BEGIN

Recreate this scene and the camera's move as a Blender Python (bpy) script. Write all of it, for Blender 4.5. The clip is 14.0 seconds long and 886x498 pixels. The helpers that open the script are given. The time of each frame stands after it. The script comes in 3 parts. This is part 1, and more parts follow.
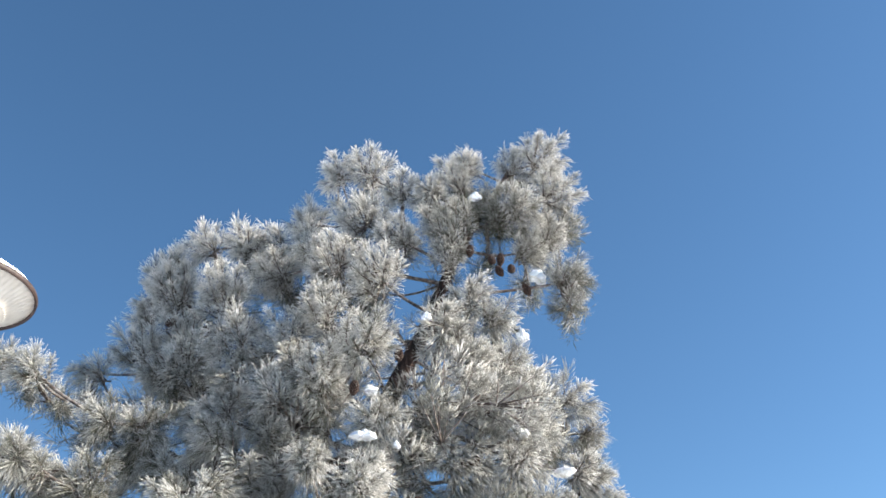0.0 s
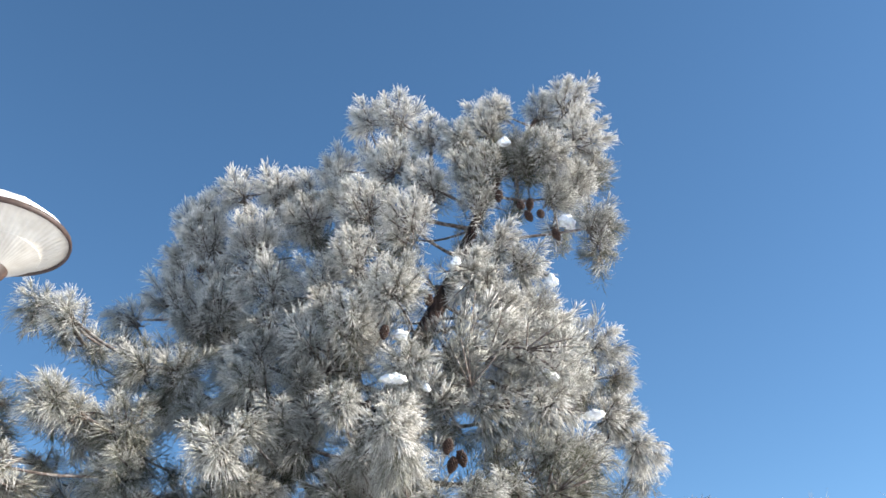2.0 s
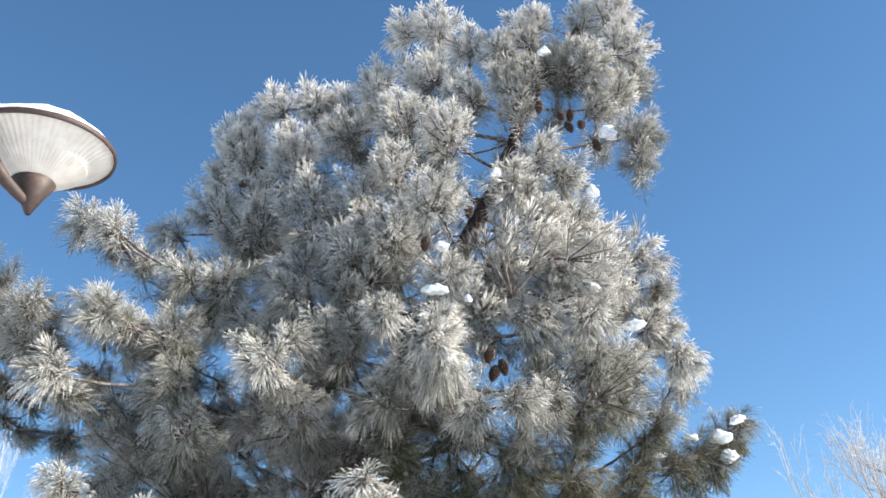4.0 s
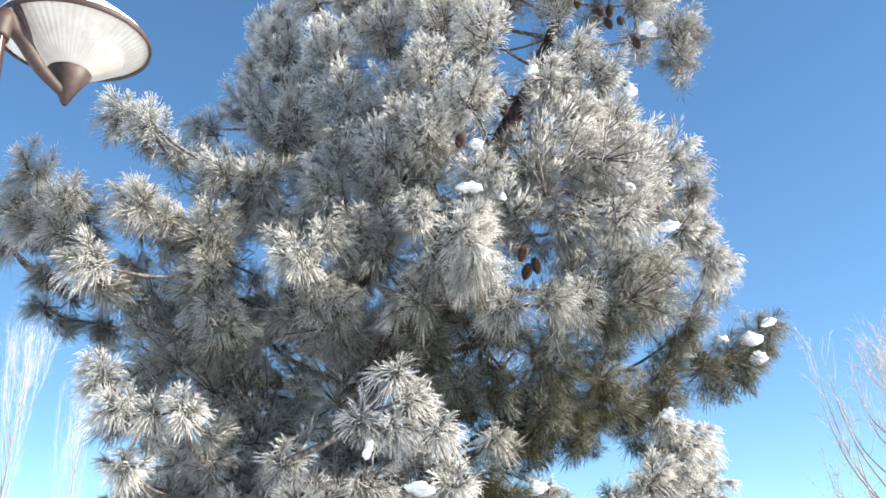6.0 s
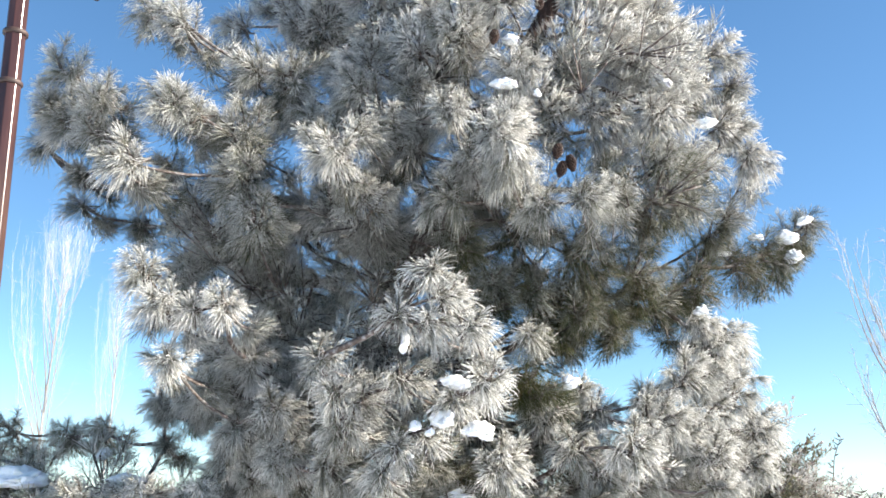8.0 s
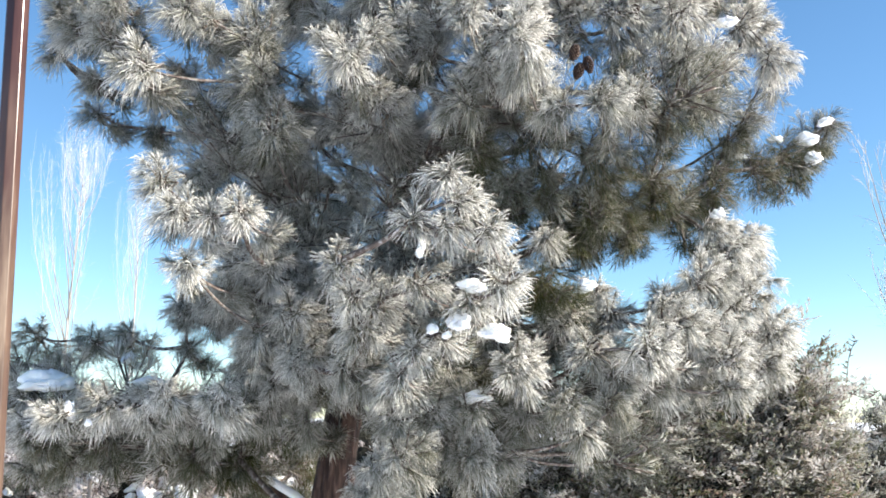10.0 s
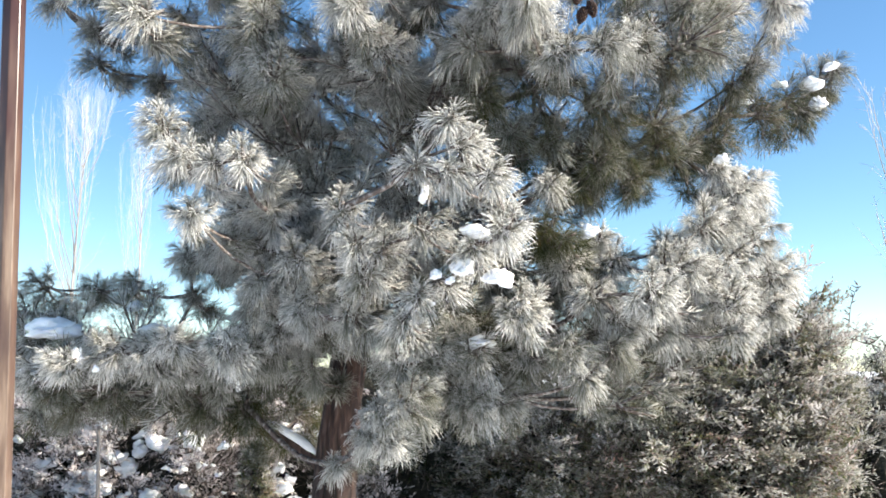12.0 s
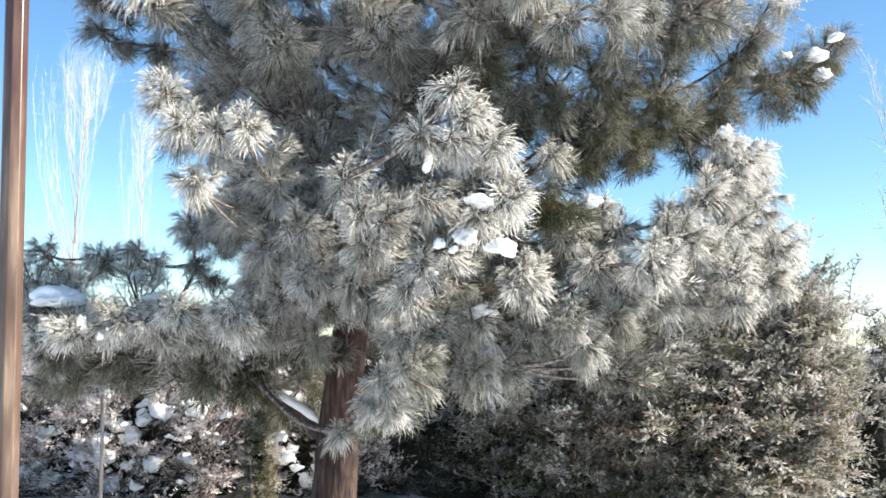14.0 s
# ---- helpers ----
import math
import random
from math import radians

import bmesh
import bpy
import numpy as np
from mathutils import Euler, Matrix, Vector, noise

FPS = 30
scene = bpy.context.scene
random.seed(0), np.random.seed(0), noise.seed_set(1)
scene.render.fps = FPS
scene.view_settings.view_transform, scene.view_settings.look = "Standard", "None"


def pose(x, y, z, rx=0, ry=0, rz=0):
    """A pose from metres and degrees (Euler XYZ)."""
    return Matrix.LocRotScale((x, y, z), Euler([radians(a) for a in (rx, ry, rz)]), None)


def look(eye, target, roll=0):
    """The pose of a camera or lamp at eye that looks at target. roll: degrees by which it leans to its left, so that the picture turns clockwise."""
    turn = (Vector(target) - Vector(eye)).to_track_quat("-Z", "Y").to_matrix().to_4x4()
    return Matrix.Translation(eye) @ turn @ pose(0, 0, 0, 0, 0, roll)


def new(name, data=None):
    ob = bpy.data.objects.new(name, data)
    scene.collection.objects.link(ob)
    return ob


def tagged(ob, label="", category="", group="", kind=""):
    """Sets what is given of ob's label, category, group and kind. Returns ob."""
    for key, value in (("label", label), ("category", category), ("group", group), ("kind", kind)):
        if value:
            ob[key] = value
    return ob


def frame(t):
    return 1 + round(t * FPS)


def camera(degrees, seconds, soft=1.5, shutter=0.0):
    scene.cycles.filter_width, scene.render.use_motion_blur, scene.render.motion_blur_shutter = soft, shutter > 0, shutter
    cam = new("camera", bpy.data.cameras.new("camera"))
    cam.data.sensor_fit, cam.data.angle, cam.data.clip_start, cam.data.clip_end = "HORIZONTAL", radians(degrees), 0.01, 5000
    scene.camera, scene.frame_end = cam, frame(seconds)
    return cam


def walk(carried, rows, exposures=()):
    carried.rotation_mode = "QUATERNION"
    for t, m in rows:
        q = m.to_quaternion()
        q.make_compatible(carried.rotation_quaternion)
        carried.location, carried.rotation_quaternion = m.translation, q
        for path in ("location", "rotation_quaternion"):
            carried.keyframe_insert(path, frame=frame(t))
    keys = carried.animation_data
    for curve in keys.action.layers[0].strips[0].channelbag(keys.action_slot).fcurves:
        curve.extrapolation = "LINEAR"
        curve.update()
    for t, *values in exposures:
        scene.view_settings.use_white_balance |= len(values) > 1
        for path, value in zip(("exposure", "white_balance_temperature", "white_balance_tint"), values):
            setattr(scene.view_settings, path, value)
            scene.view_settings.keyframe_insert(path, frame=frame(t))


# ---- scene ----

END

Directions for this task: Quote, please, every line of the material above from its start through the line that has "scene.render.fps = FPS", reproducing the words exactly and dropping any images.

Answer to the exercise:
Recreate this scene and the camera's move as a Blender Python (bpy) script. Write all of it, for Blender 4.5. The clip is 14.0 seconds long and 886x498 pixels. The helpers that open the script are given. The time of each frame stands after it. The script comes in 3 parts. This is part 1, and more parts follow.
0.0 s
2.0 s
4.0 s
6.0 s
8.0 s
10.0 s
12.0 s
14.0 s
# ---- helpers ----
import math
import random
from math import radians

import bmesh
import bpy
import numpy as np
from mathutils import Euler, Matrix, Vector, noise

FPS = 30
scene = bpy.context.scene
random.seed(0), np.random.seed(0), noise.seed_set(1)
scene.render.fps = FPS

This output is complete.